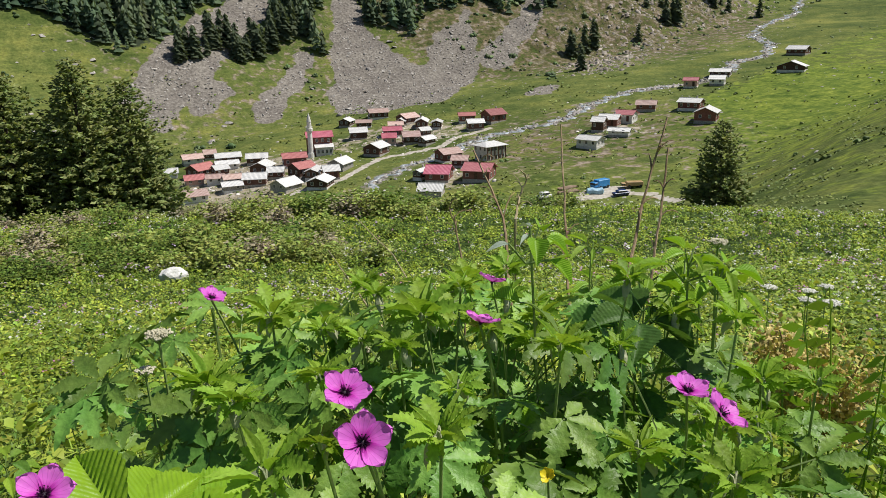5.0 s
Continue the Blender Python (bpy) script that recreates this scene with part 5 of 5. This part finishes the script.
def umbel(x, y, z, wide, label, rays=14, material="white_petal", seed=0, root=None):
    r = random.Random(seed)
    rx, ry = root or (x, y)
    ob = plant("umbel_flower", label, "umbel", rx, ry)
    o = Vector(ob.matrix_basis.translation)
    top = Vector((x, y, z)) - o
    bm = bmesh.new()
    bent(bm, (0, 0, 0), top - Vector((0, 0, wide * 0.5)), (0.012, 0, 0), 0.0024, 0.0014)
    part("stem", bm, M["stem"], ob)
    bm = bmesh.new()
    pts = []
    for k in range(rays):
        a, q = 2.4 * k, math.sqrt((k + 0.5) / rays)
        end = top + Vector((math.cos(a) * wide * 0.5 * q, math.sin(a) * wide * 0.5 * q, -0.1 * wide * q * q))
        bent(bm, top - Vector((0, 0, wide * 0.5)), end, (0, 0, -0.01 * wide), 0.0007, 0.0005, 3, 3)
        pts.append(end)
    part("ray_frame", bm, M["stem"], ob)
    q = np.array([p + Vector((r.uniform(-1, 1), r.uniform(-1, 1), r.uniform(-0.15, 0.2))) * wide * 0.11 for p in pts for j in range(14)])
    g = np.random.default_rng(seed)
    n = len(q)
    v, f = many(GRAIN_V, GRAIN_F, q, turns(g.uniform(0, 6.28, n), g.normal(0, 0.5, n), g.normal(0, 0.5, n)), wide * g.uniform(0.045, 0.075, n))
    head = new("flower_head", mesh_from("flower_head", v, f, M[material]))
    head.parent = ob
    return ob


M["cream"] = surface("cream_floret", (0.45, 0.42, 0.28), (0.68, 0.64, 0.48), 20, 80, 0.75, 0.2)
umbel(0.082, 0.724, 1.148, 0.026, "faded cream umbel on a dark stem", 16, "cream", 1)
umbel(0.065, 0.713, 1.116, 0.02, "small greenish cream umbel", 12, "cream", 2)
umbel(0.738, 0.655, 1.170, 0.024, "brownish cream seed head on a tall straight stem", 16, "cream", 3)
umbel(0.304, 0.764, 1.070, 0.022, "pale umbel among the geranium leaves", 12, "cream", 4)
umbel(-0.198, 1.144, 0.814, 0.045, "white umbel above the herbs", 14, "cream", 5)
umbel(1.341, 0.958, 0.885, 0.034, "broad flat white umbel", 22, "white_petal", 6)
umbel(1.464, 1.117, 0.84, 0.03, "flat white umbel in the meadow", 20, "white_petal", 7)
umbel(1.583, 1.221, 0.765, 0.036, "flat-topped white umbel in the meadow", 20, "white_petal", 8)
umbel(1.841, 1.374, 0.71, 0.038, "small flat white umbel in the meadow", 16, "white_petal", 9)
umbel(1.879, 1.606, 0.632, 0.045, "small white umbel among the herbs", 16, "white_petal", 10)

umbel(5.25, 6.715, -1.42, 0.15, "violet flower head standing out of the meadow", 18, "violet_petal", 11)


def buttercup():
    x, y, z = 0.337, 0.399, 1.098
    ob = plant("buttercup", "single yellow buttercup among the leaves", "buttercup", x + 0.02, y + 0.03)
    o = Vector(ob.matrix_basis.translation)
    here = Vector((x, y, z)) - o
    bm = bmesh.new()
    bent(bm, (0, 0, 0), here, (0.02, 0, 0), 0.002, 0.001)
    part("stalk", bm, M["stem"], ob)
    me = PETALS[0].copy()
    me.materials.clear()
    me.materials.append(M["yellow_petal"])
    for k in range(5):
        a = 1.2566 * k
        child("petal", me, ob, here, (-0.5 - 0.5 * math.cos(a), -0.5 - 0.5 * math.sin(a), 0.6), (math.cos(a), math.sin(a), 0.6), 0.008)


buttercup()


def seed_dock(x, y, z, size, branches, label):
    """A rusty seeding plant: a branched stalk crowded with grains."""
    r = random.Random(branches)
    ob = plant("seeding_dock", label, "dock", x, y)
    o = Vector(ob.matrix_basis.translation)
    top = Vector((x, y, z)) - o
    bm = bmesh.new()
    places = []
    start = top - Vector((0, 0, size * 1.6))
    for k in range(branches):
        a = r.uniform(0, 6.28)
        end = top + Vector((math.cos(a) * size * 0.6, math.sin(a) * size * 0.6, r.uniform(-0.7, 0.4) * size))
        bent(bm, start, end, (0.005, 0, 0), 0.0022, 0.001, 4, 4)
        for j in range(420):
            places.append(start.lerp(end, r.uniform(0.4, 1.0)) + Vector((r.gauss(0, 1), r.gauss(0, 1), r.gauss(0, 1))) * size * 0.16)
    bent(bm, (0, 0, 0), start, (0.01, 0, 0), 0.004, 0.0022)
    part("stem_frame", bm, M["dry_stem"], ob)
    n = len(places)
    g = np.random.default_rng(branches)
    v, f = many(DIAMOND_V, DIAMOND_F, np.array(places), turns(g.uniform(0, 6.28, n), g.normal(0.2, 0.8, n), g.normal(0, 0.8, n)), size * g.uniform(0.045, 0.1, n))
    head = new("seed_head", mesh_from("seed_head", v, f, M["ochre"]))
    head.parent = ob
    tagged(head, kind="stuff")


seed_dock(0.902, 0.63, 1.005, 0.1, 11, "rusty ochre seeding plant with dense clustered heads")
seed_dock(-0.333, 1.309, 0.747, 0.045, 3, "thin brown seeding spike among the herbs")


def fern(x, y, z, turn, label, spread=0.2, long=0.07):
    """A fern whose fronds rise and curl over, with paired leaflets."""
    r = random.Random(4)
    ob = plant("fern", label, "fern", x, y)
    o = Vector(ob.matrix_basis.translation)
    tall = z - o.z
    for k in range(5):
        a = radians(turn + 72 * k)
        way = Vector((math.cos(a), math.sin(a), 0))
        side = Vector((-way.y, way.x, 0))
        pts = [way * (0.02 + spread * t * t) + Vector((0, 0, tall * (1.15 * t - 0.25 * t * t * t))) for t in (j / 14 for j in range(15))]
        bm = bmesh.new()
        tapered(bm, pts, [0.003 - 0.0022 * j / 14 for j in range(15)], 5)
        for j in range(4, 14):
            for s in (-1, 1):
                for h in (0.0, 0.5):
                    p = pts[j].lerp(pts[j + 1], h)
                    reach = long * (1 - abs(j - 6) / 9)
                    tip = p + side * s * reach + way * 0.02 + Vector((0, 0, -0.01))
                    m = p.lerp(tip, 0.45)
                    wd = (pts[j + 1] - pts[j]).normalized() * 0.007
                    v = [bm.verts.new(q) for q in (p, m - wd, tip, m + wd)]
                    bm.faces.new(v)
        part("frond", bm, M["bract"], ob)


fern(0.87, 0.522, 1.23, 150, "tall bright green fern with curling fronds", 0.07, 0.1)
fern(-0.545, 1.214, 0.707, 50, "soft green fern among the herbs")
* * * *
> _SET EXERCISE_
Without the pictures, transcribe the listing above exactly.

> _FINISHED ANSWER_
5.0 s
Continue the Blender Python (bpy) script that recreates this scene with part 5 of 5. This part finishes the script.
def umbel(x, y, z, wide, label, rays=14, material="white_petal", seed=0, root=None):
    r = random.Random(seed)
    rx, ry = root or (x, y)
    ob = plant("umbel_flower", label, "umbel", rx, ry)
    o = Vector(ob.matrix_basis.translation)
    top = Vector((x, y, z)) - o
    bm = bmesh.new()
    bent(bm, (0, 0, 0), top - Vector((0, 0, wide * 0.5)), (0.012, 0, 0), 0.0024, 0.0014)
    part("stem", bm, M["stem"], ob)
    bm = bmesh.new()
    pts = []
    for k in range(rays):
        a, q = 2.4 * k, math.sqrt((k + 0.5) / rays)
        end = top + Vector((math.cos(a) * wide * 0.5 * q, math.sin(a) * wide * 0.5 * q, -0.1 * wide * q * q))
        bent(bm, top - Vector((0, 0, wide * 0.5)), end, (0, 0, -0.01 * wide), 0.0007, 0.0005, 3, 3)
        pts.append(end)
    part("ray_frame", bm, M["stem"], ob)
    q = np.array([p + Vector((r.uniform(-1, 1), r.uniform(-1, 1), r.uniform(-0.15, 0.2))) * wide * 0.11 for p in pts for j in range(14)])
    g = np.random.default_rng(seed)
    n = len(q)
    v, f = many(GRAIN_V, GRAIN_F, q, turns(g.uniform(0, 6.28, n), g.normal(0, 0.5, n), g.normal(0, 0.5, n)), wide * g.uniform(0.045, 0.075, n))
    head = new("flower_head", mesh_from("flower_head", v, f, M[material]))
    head.parent = ob
    return ob


M["cream"] = surface("cream_floret", (0.45, 0.42, 0.28), (0.68, 0.64, 0.48), 20, 80, 0.75, 0.2)
umbel(0.082, 0.724, 1.148, 0.026, "faded cream umbel on a dark stem", 16, "cream", 1)
umbel(0.065, 0.713, 1.116, 0.02, "small greenish cream umbel", 12, "cream", 2)
umbel(0.738, 0.655, 1.170, 0.024, "brownish cream seed head on a tall straight stem", 16, "cream", 3)
umbel(0.304, 0.764, 1.070, 0.022, "pale umbel among the geranium leaves", 12, "cream", 4)
umbel(-0.198, 1.144, 0.814, 0.045, "white umbel above the herbs", 14, "cream", 5)
umbel(1.341, 0.958, 0.885, 0.034, "broad flat white umbel", 22, "white_petal", 6)
umbel(1.464, 1.117, 0.84, 0.03, "flat white umbel in the meadow", 20, "white_petal", 7)
umbel(1.583, 1.221, 0.765, 0.036, "flat-topped white umbel in the meadow", 20, "white_petal", 8)
umbel(1.841, 1.374, 0.71, 0.038, "small flat white umbel in the meadow", 16, "white_petal", 9)
umbel(1.879, 1.606, 0.632, 0.045, "small white umbel among the herbs", 16, "white_petal", 10)

umbel(5.25, 6.715, -1.42, 0.15, "violet flower head standing out of the meadow", 18, "violet_petal", 11)


def buttercup():
    x, y, z = 0.337, 0.399, 1.098
    ob = plant("buttercup", "single yellow buttercup among the leaves", "buttercup", x + 0.02, y + 0.03)
    o = Vector(ob.matrix_basis.translation)
    here = Vector((x, y, z)) - o
    bm = bmesh.new()
    bent(bm, (0, 0, 0), here, (0.02, 0, 0), 0.002, 0.001)
    part("stalk", bm, M["stem"], ob)
    me = PETALS[0].copy()
    me.materials.clear()
    me.materials.append(M["yellow_petal"])
    for k in range(5):
        a = 1.2566 * k
        child("petal", me, ob, here, (-0.5 - 0.5 * math.cos(a), -0.5 - 0.5 * math.sin(a), 0.6), (math.cos(a), math.sin(a), 0.6), 0.008)


buttercup()


def seed_dock(x, y, z, size, branches, label):
    """A rusty seeding plant: a branched stalk crowded with grains."""
    r = random.Random(branches)
    ob = plant("seeding_dock", label, "dock", x, y)
    o = Vector(ob.matrix_basis.translation)
    top = Vector((x, y, z)) - o
    bm = bmesh.new()
    places = []
    start = top - Vector((0, 0, size * 1.6))
    for k in range(branches):
        a = r.uniform(0, 6.28)
        end = top + Vector((math.cos(a) * size * 0.6, math.sin(a) * size * 0.6, r.uniform(-0.7, 0.4) * size))
        bent(bm, start, end, (0.005, 0, 0), 0.0022, 0.001, 4, 4)
        for j in range(420):
            places.append(start.lerp(end, r.uniform(0.4, 1.0)) + Vector((r.gauss(0, 1), r.gauss(0, 1), r.gauss(0, 1))) * size * 0.16)
    bent(bm, (0, 0, 0), start, (0.01, 0, 0), 0.004, 0.0022)
    part("stem_frame", bm, M["dry_stem"], ob)
    n = len(places)
    g = np.random.default_rng(branches)
    v, f = many(DIAMOND_V, DIAMOND_F, np.array(places), turns(g.uniform(0, 6.28, n), g.normal(0.2, 0.8, n), g.normal(0, 0.8, n)), size * g.uniform(0.045, 0.1, n))
    head = new("seed_head", mesh_from("seed_head", v, f, M["ochre"]))
    head.parent = ob
    tagged(head, kind="stuff")


seed_dock(0.902, 0.63, 1.005, 0.1, 11, "rusty ochre seeding plant with dense clustered heads")
seed_dock(-0.333, 1.309, 0.747, 0.045, 3, "thin brown seeding spike among the herbs")


def fern(x, y, z, turn, label, spread=0.2, long=0.07):
    """A fern whose fronds rise and curl over, with paired leaflets."""
    r = random.Random(4)
    ob = plant("fern", label, "fern", x, y)
    o = Vector(ob.matrix_basis.translation)
    tall = z - o.z
    for k in range(5):
        a = radians(turn + 72 * k)
        way = Vector((math.cos(a), math.sin(a), 0))
        side = Vector((-way.y, way.x, 0))
        pts = [way * (0.02 + spread * t * t) + Vector((0, 0, tall * (1.15 * t - 0.25 * t * t * t))) for t in (j / 14 for j in range(15))]
        bm = bmesh.new()
        tapered(bm, pts, [0.003 - 0.0022 * j / 14 for j in range(15)], 5)
        for j in range(4, 14):
            for s in (-1, 1):
                for h in (0.0, 0.5):
                    p = pts[j].lerp(pts[j + 1], h)
                    reach = long * (1 - abs(j - 6) / 9)
                    tip = p + side * s * reach + way * 0.02 + Vector((0, 0, -0.01))
                    m = p.lerp(tip, 0.45)
                    wd = (pts[j + 1] - pts[j]).normalized() * 0.007
                    v = [bm.verts.new(q) for q in (p, m - wd, tip, m + wd)]
                    bm.faces.new(v)
        part("frond", bm, M["bract"], ob)


fern(0.87, 0.522, 1.23, 150, "tall bright green fern with curling fronds", 0.07, 0.1)
fern(-0.545, 1.214, 0.707, 50, "soft green fern among the herbs")